The present problems are the outcome of a variety of developments. The top European leagues have long been attractive for South American, African and eastern European footballers in search of fame and fortune. But whereas the labour market used to be divided mainly between nationals and foreigners, the most important distinction today is between the EU and non-EU player. There are obvious benefits in being recognised as an EU footballer. Not only does movement between employers become much easier but also wages are significantly higher. For clubs hemmed in by work permit restrictions and rules limiting the number of players from outside the EU, footballers with two passports are a particularly valuable commodity.
The role of the various parties in the acquisition of these passports is not altogether clear. In the St Etienne case, both players and the club’s deputy president Gerald Soler – best known in this country as the scorer of France’s goal in their 3-1 defeat against England in Bilbao in 1982 – received suspensions for their involvement. Monaco and Metz convinced the league that they were unaware that their employees were carrying false passports. Such a defence may not be sufficient for Italian clubs, who have been informed by their federation that they could lose points or even be automatically relegated irrespective of whether or not they had acted in good faith.
Not surprisingly, most players have claimed to be innocent victims of unscrupulous agents or club officials. Yet it is doubtful whether agents are always the instigators. One recently told the Brazilian Congressional commission of inquiry that it was Portuguese immigration officials who had provided him with counterfeit passports for two Brazilian players without his knowledge. Likewise, evidence of Juan Sebastián Verón’s alleged Italian ancestry seems to have been secured through forged papers provided by a council employee in Calabria. Indeed Verón’s case illustrates the pervasiveness of the problem. Along with Verón himself, the Lazio chairman Sergio Cragnotti, two club officials, two agents and a translator for the council which provided the false documentation have all been charged.
In many respects, the present passport scandal is nothing new. In 1972, the Spanish league refused to validate the transfers of the Argentinians Heredia and Echecopar to Barcelona and Granada respectively on the basis that their Spanish descent could not be proved. Incensed by the decision, Barcelona sent their lawyer to South America to gather evidence, which showed that the majority of birth certificates used by the so-called oriundi (South American players of European descent) were false. In one particular case, an Argentinan player had written in his claim for a Spanish passport that his father had been born in a city called “Celta de Vigo”. Seven years later a further series of scandals over false birth certificates convinced the Spanish authorities to reduce the number of oriundi at each club to one.

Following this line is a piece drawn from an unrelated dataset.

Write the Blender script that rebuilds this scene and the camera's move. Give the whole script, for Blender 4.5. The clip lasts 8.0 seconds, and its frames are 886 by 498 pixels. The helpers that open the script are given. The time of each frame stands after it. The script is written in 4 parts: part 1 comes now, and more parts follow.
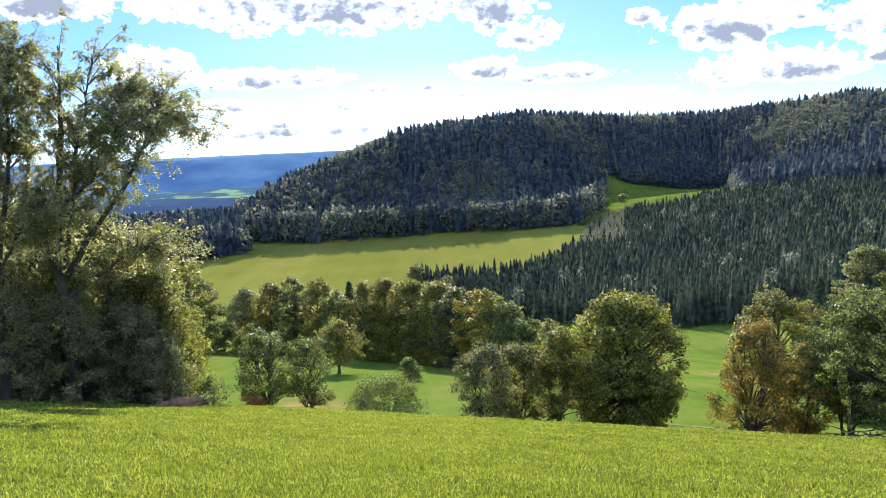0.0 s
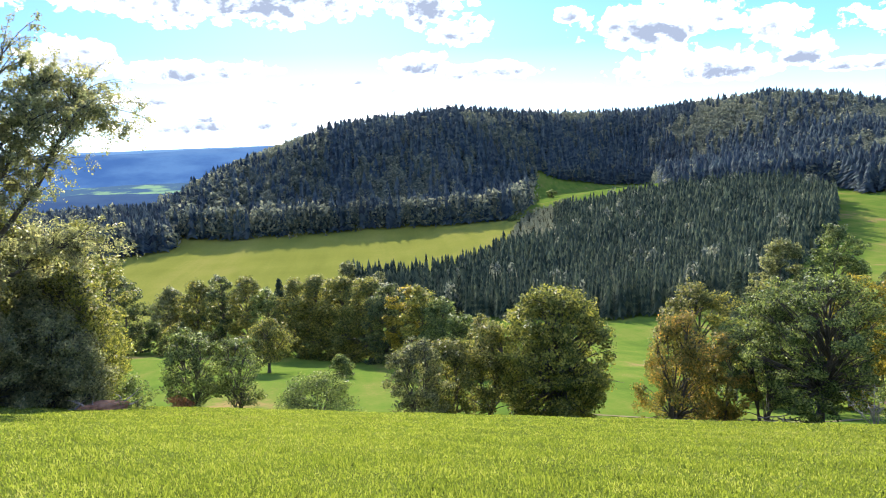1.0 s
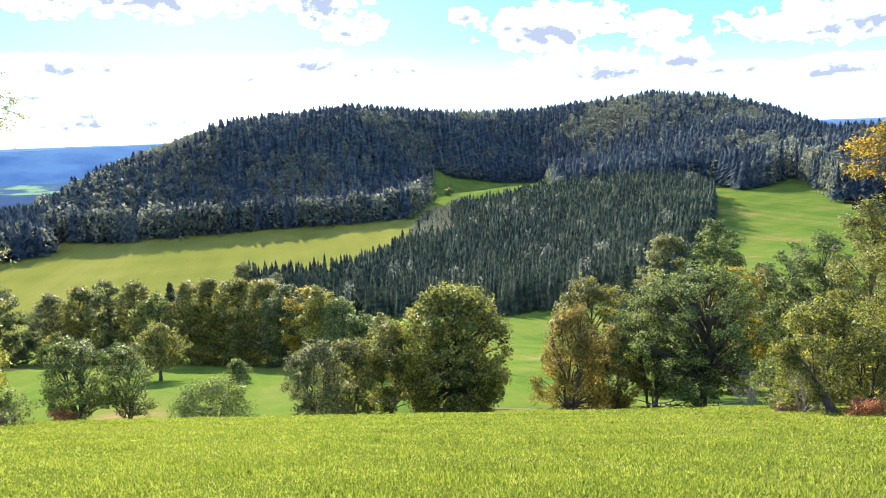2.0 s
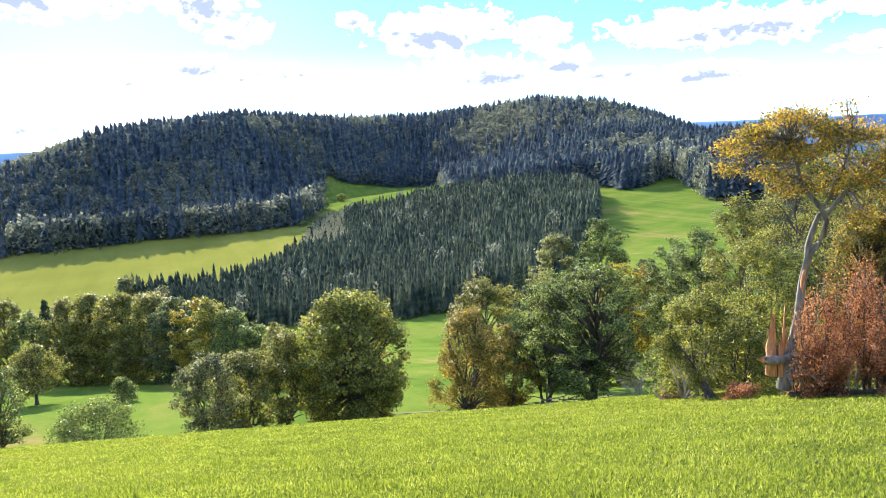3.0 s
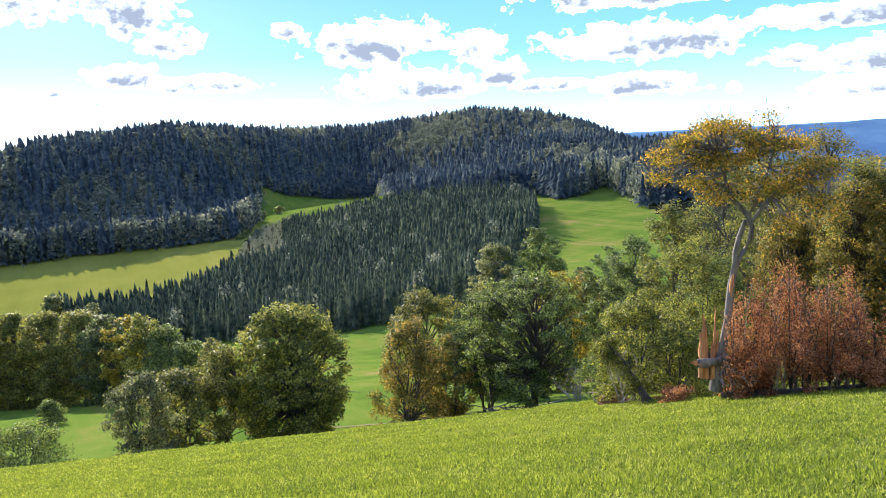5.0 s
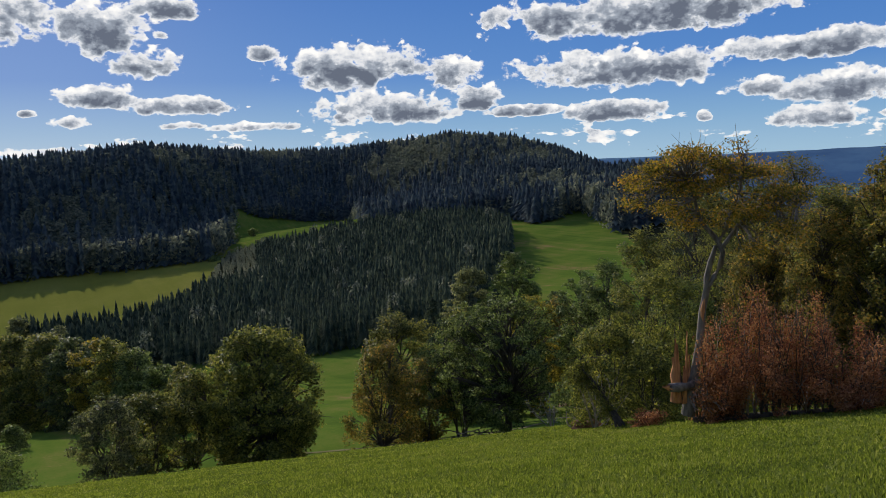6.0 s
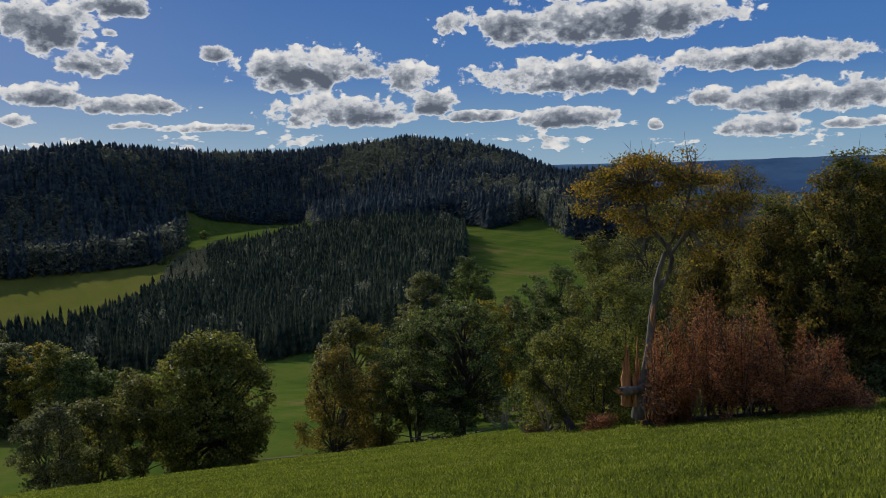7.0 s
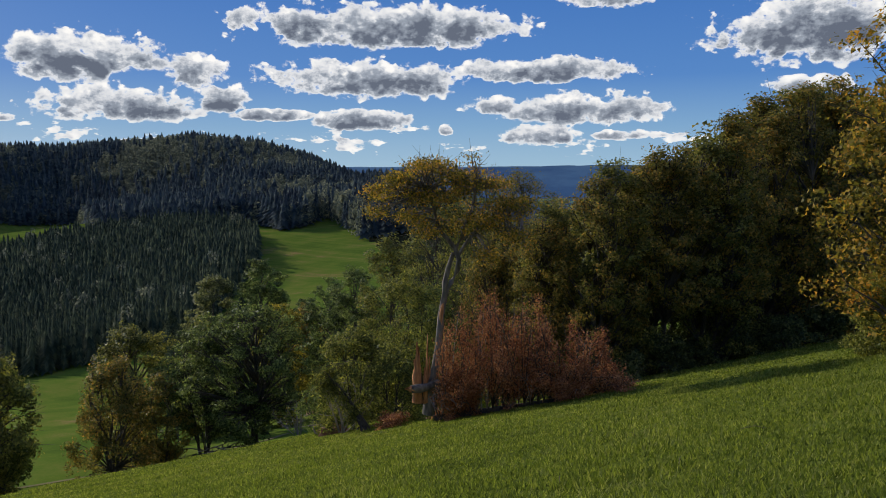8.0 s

So there have always been ways of getting around the regulations but there is a more fundamental point which emerges from all this. Football’s governing bodies, in common with most sporting organisations, have always struggled to deal effectively with the complexities of nationality and citizenship. Since 1964, when FIFA decided that a footballer could not represent more than one national side in his career, football has divorced itself from the normal rules of citizenship. Nationality in football is singular: one can either be French or Moroccan, Italian or Argentinian, Brazilian or Portuguese, but not both. While this approach may well be appropriate for national teams, it has become too inflexible to deal with the realities of an increasingly mobile and global labour force.
There have always been footballers with two or more passports. In the 1930s, many of the players who left Argentina, Brazil and Uruguay to join Italian and Spanish clubs were sons of European immigrants. Raimundo Orsi, Luis Monti and Miguel Andreolo were all legally treated as Italians who were free to compete for their “second home”. Similarly today, many of the Australian players moving to European football have dual citizenship through parentage. Other footballers have been able to acquire European citizenship through birth in a particular territory or simply through long-term residence. None of this is shady, irregular or improper: it is in keeping with the various citizenship laws of EU nations.
The incidents of false documents and fake passports are clearly worrying and need to be dealt with by Europe’s football and criminal authorities. But dual nationality itself is not a crime. In fact, it seems to be an appropriate way of dealing with the complex identities that emerge in a world in which people (and not just footballers) are increasingly on the move and live in more than one country.